Evangelical Protestantism first came to prominence in the English-speaking world in the eighteenth century, and it soon became a major strain in American religious and cultural life. As such, it has had an important influence on constructions of manhood in America, particularly in its emphasis on emotional display, self-abasement, and submission to God.

Evangelicalism first reached colonial America during the revivals of the eighteenth-century Great Awakening. In these revivals, Anglo-American evangelicals like Jonathan Edwards, George Whitefield, and John Wesley developed the emphases that became central to evangelical Christian constructions of manhood: (1) an emphasis on faith-based personal experience rather than ritualized forms of worship; (2) an antiestablishment posture privileging the individual's heartfelt relationship to God rather than adherence to church doctrine; (3) a premium on conversion, requiring that believers be “born again” in their Christian belief as adults; (4) a doctrine of submission, in which believers surrender themselves to the sovereignty of God; and (5) the primacy of emotion, or the “religious affections,” in the pursuit of salvation. Public emotional display and the demand for personal abasement in religious matters, while central to evangelical understandings of manhood, differed significantly from the Enlightenment-informed model of rationalism, self-control, and moderation associated with the reigning ideologies of eighteenth-century masculinity.

Anglo-American evangelicals often compare the believer's relation to Christ with the wife's relation to her husband. Derived from the Old Testament's Song of Songs and Christ's parable of the ten virgins (Matthew 25: 1–12), the idea of Christ as a bridegroom and his believers as submissively loving spouses has a long tradition in New Testament theology. Theologically, this notion has implied an inversion of gender roles by requiring that the male believer assume a posture of wifely submissiveness and dependence, but in reality, particularly in the eighteenth century, it has reinforced normative gender roles by deeming it “natural” that husbands enjoy the “trust, submission and resignation” of wives full of “humility, modesty, purity, [and] chastity” (Greven, 128).

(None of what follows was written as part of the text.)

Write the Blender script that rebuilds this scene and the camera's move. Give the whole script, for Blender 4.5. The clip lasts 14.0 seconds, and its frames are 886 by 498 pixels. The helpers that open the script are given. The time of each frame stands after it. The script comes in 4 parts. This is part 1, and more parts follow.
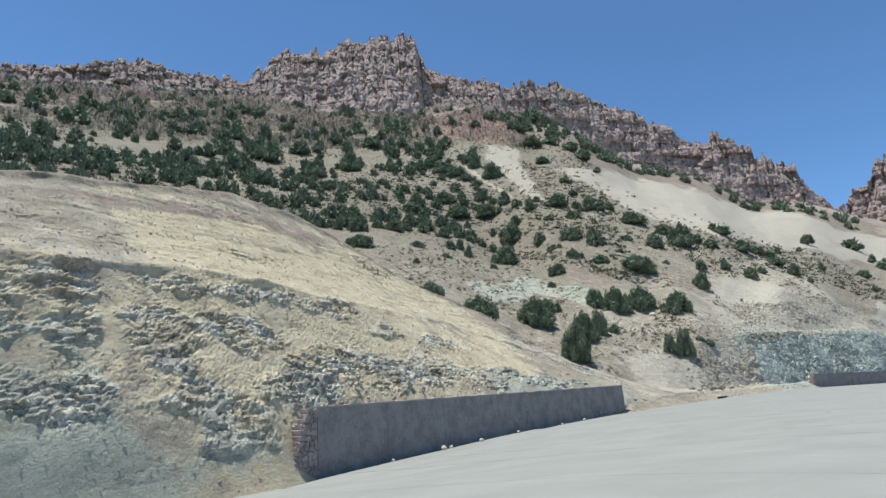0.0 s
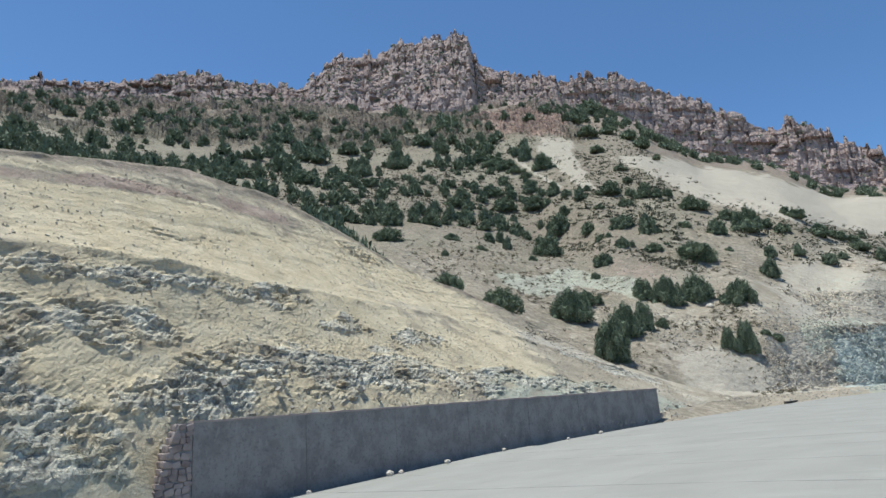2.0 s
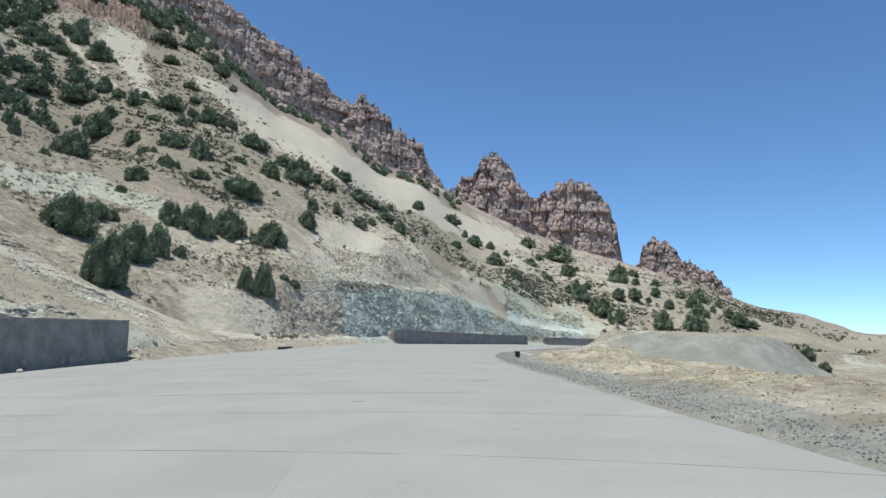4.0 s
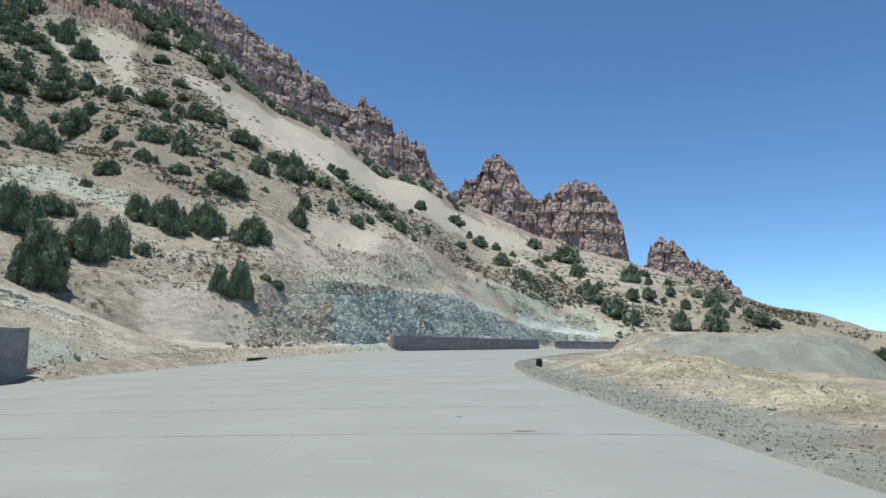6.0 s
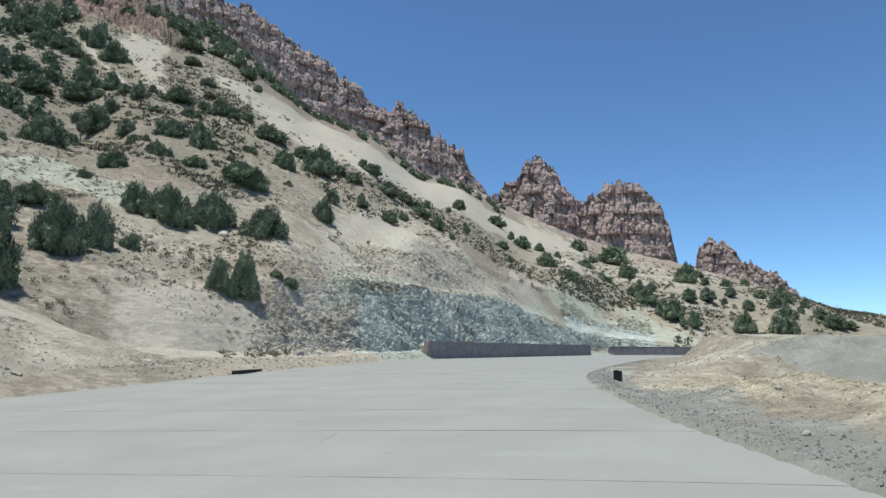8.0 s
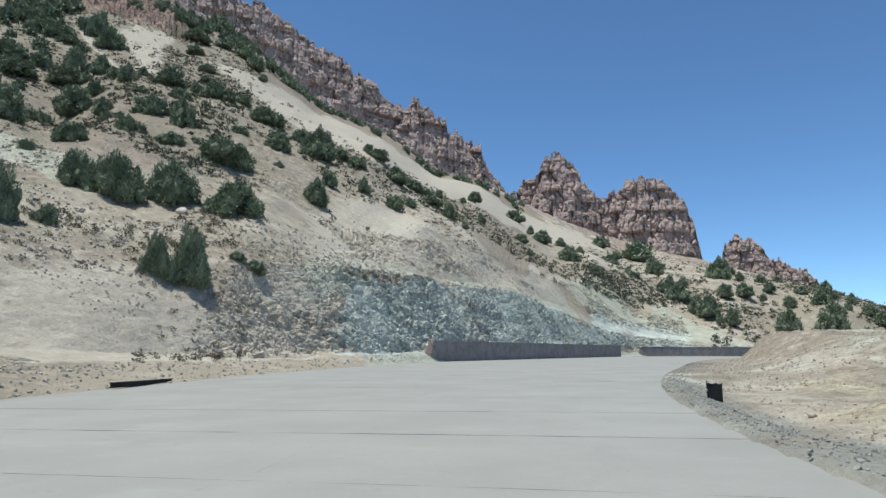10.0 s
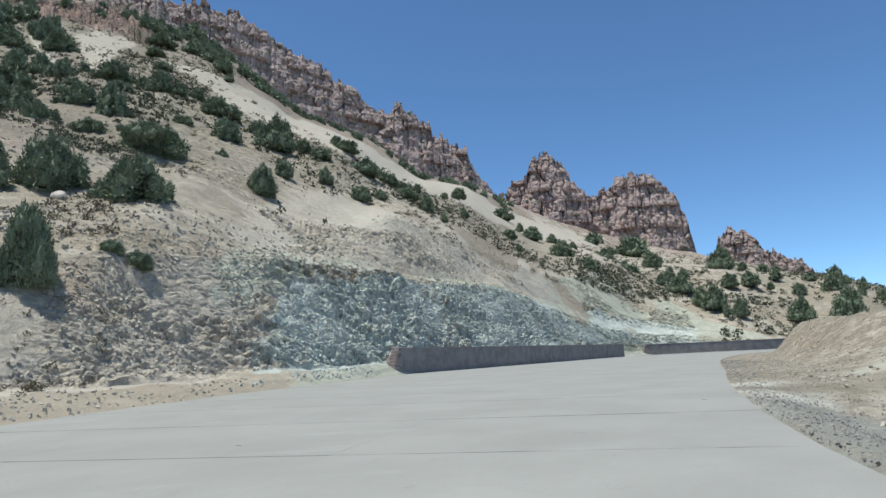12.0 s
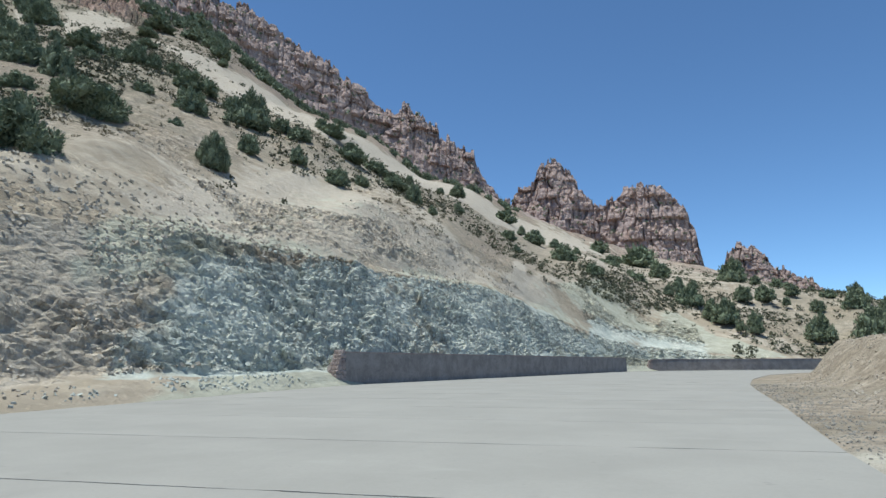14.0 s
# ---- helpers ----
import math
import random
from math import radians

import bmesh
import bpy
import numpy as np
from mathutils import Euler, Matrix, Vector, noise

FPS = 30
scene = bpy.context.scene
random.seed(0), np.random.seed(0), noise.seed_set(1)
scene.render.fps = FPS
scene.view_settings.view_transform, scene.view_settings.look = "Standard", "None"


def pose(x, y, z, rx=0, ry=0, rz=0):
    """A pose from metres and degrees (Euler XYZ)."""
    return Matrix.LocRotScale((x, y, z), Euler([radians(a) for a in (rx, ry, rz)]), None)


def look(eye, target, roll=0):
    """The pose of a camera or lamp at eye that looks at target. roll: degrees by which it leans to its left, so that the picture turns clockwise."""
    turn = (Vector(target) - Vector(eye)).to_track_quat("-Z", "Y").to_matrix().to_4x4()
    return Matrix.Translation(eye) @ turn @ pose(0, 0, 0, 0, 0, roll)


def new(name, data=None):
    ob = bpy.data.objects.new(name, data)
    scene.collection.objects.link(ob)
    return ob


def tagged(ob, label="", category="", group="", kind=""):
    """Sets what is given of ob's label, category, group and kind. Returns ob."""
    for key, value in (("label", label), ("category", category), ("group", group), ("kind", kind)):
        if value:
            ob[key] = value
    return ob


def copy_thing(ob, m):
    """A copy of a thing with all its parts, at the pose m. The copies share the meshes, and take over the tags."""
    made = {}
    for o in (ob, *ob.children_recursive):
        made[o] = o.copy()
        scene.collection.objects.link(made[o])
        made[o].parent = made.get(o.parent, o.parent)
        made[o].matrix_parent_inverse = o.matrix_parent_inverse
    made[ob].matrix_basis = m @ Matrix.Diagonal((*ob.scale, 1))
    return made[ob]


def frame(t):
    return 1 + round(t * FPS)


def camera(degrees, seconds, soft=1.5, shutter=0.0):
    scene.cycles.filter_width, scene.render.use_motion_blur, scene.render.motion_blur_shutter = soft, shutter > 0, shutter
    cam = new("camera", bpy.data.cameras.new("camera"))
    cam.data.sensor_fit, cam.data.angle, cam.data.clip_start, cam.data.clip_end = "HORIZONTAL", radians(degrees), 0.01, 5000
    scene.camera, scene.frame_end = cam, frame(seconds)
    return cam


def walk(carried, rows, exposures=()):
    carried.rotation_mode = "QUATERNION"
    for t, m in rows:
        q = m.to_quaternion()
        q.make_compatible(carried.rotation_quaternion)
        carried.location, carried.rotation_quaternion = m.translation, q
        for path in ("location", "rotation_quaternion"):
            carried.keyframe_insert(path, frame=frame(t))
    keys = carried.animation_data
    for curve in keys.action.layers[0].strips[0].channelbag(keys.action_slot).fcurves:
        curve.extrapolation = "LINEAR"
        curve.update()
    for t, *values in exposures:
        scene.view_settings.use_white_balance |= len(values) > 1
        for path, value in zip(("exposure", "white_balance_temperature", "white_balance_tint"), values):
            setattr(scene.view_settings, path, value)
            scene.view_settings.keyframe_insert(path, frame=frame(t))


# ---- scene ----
cam = camera(69.0, 14.0)
PATH = [
    (0, (7.044, -41.708, 1.495), (-5.985, -27.239, 6.064), -3.16),
    (0.5, (6.145, -38.069, 1.521), (-7.568, -24.272, 6.168), -3.47),
    (1, (5.185, -34.257, 1.572), (-10.388, -22.525, 6.024), -2.09),
    (1.5, (4.304, -30.616, 1.613), (-11.898, -19.889, 6.349), -2.68),
    (2, (3.804, -27.176, 1.554), (-10.623, -14.162, 6.299), -3.31),
    (2.5, (3.457, -24.397, 1.486), (-5.610, -7.137, 5.946), -0.11),
    (3, (3.095, -21.817, 1.445), (-1.918, -2.767, 4.904), 2.38),
    (3.2, (3.030, -20.653, 1.439), (-0.805, -1.280, 4.598), 2.97),
    (5.3, (1.343, -7.902, 1.495), (-1.947, 11.656, 4.079), 0.84),
    (5.5, (1.144, -6.604, 1.502), (-2.190, 12.935, 4.173), 0.65),
    (6, (0.590, -3.270, 1.517), (-2.933, 16.207, 4.391), 0.58),
    (6.5, (-0.031, 0.105, 1.524), (-3.833, 19.512, 4.512), 0.65),
    (7, (-0.678, 3.589, 1.530), (-4.801, 22.921, 4.578), 0.55),
    (7.5, (-1.321, 7.116, 1.495), (-5.755, 26.373, 4.581), 0.45),
    (8, (-1.977, 10.890, 1.520), (-6.718, 30.078, 4.580), 0.19),
    (8.2, (-2.197, 12.394, 1.530), (-7.070, 31.547, 4.599), 0.10),
    (10.3, (-4.727, 29.413, 1.420), (-10.060, 48.438, 4.515), 0.09),
    (10.5, (-4.958, 31.066, 1.422), (-10.238, 50.114, 4.473), 0.32),
    (11, (-5.374, 34.973, 1.416), (-10.396, 54.107, 4.364), 0.62),
    (11.5, (-5.582, 39.097, 1.418), (-10.361, 58.294, 4.360), 0.36),
    (12, (-5.711, 43.177, 1.450), (-10.777, 62.237, 4.779), -2.69),
    (12.5, (-5.817, 47.001, 1.508), (-11.084, 65.983, 4.965), -2.84),
    (13, (-5.821, 50.604, 1.535), (-11.276, 69.517, 5.077), -2.37),
    (13.5, (-5.721, 53.831, 1.564), (-11.074, 72.771, 5.115), -1.23),
    (14, (-5.617, 57.039, 1.607), (-10.854, 76.018, 5.120), -0.38),
]
walk(cam, [(t, look(eye, target, roll)) for t, eye, target, roll in PATH], [(0.0, 0.14, 5950, 4), (2.0, 0.09, 5950, 4), (2.6, 0.12, 5950, 4), (5.5, 0.015, 5950, 4), (14.0, 0.015, 5950, 4)])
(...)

In the first half of the nineteenth century, for a number of reasons, evangelical Protestant identity became widely associated with femininity. During this period, republican notions of manhood began to identify masculinity with independence and self-determination rather than submissiveness, and the market revolution generated a definition of manhood grounded in aggressive competitiveness and selfmade economic success. Further, evangelical males were marginalized from positions of cultural authority, and evangelical theologians of the Second Great Awakening downplayed a stern Calvinist God in favor of a loving Jesus associated with traditionally “feminine” qualities. This development was evident in the minister Horace Bushnell's suggestion that parents should strive to instill a “domesticity of character” in their male children. Other pre–Civil War evangelicals, in resistance to the feminization of Christianity, attempted to masculinize evangelical Protestantism by adopting a less emotional pulpit style and emphasizing the elements of retributive justice found in Calvinistic theology.

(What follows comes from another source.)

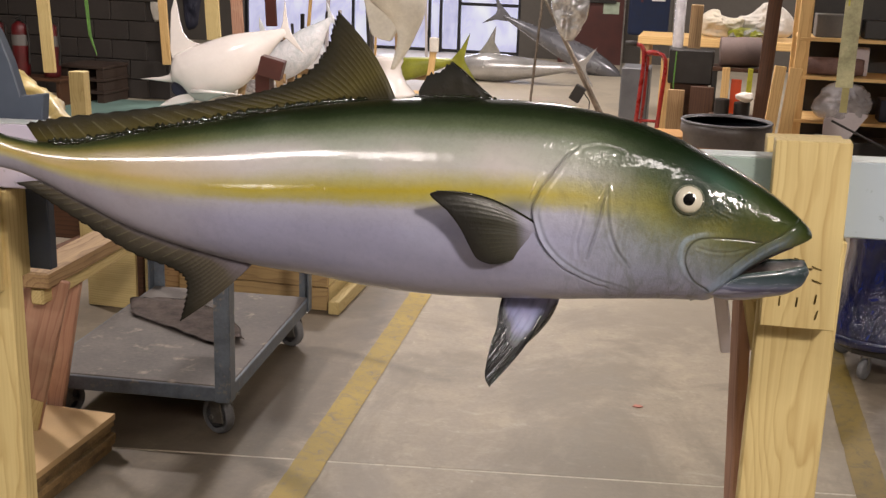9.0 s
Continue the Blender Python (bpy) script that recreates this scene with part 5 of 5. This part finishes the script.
def bill_fish(name, label, m, scale, material, bill=True):
    """A deep-bodied billfish with an open mouth; local x runs from the head to the tail."""
    t = thing(name, m, label, "fish model")
    top = curve_fn([(-0.03, 0.02), (0.0, 0.065), (0.05, 0.15), (0.09, 0.19), (0.2, 0.21), (0.41, 0.205), (0.75, 0.165), (1.0, 0.095), (1.22, 0.035)])
    chin = [(-0.03, -0.03), (0.0, -0.055), (0.05, -0.11), (0.09, -0.235)] if bill else [(-0.03, -0.05), (0.0, -0.17), (0.05, -0.255)]
    low = curve_fn(chin + [(0.15, -0.30), (0.31, -0.33), (0.62, -0.33), (0.85, -0.235), (1.05, -0.11), (1.22, -0.03)])
    wide = curve_fn([(-0.03, 0.02), (0.0, 0.06), (0.1, 0.115), (0.3, 0.16), (0.6, 0.16), (0.85, 0.12), (1.05, 0.06), (1.22, 0.016)])
    xs, th = np.linspace(-0.03, 1.22, 70), np.linspace(0, 2 * math.pi, 56, endpoint=False)
    X, TH = np.meshgrid(xs, th, indexing="ij")
    T, K, W = top(X), low(X), wide(X)
    # two long grooves along the upper flank
    C, S = np.cos(TH), np.sin(TH)
    g = 1 - 0.05 * sum(np.exp(-((S - a - 0.12 * X) / 0.05) ** 2) for a in (0.5, 0.68)) * step(X, 0.05, 0.2)
    Y, Z = W * C * g, (T + K) / 2 + (T - K) / 2 * S
    grid_mesh("body", X * scale, Y * scale, Z * scale, material, parent=t)
    k = lambda pts: [(a * scale, c * scale) for a, c in pts]
    blade = lambda nm, pts, th2=0.022: part(nm, prism(k(pts), th2 * scale, "y", 0.006 * scale), material, t)
    blade("dorsal_fin", [(0.07, 0.17), (0.09, 0.26), (0.17, 0.43), (0.26, 0.60), (0.36, 0.72), (0.335, 0.60), (0.30, 0.48), (0.285, 0.38), (0.30, 0.30), (0.35, 0.235), (0.42, 0.19)])
    blade("tail_fin", [(1.16, 0.02), (1.23, 0.09), (1.28, 0.18), (1.35, 0.30), (1.30, 0.14), (1.27, 0.02), (1.27, -0.06), (1.29, -0.17), (1.31, -0.28), (1.25, -0.17), (1.21, -0.08), (1.16, -0.02)])
    blade("anal_fin", [(0.72, -0.26), (0.80, -0.40), (0.83, -0.44), (0.82, -0.36), (0.88, -0.21)])
    if bill:
        part("bill", tube([tuple(scale * c for c in q) for q in ((0.03, 0, 0.03), (-0.03, 0, 0.01), (-0.12, 0, 0.04), (-0.21, 0, 0.08), (-0.30, 0, 0.115))], 0.05 * scale, 12, taper=[1.1, 0.85, 0.45, 0.25, 0.06]), material, t, smooth=True)
        blade("lower_jaw", [(0.11, -0.19), (0.0, -0.165), (-0.12, -0.17), (-0.25, -0.195), (-0.17, -0.22), (-0.05, -0.25), (0.11, -0.285)], 0.10)
        # a dark wedge stands in for the shaded gap between bill and jaw
        part("mouth", prism(k([(0.10, -0.04), (0.0, -0.03), (-0.04, -0.05), (-0.06, -0.11), (-0.04, -0.17), (0.10, -0.20)]), 0.11 * scale, "y", 0.01 * scale), NAVY, t, "dark wedge standing in for the shaded mouth opening")
        part("pectoral_fin", tube([tuple(scale * c for c in q) for q in ((0.15, -0.15, -0.18), (0.34, -0.20, -0.26), (0.62, -0.22, -0.40))], 0.022 * scale, 8, taper=[1.2, 0.8, 0.15]), material, t, smooth=True)
    return t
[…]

Mid-century evangelical Christianity also emerged as a political force, mobilizing a variety of pre–Civil War social protest movements, including abolitionism, temperance, prison reform, and (ironically enough given evangelicalism's contemporary social conservatism) women's rights. That the majority of reformers involved in these social protest movements were women further contributed to the feminization of evangelical Protestant culture, and to American literary and popular culture in general. Male evangelicals, whether ministers preaching to largely female congregations or to lecture-hall audiences, became both culturally and economically dependent on women to spread their messages.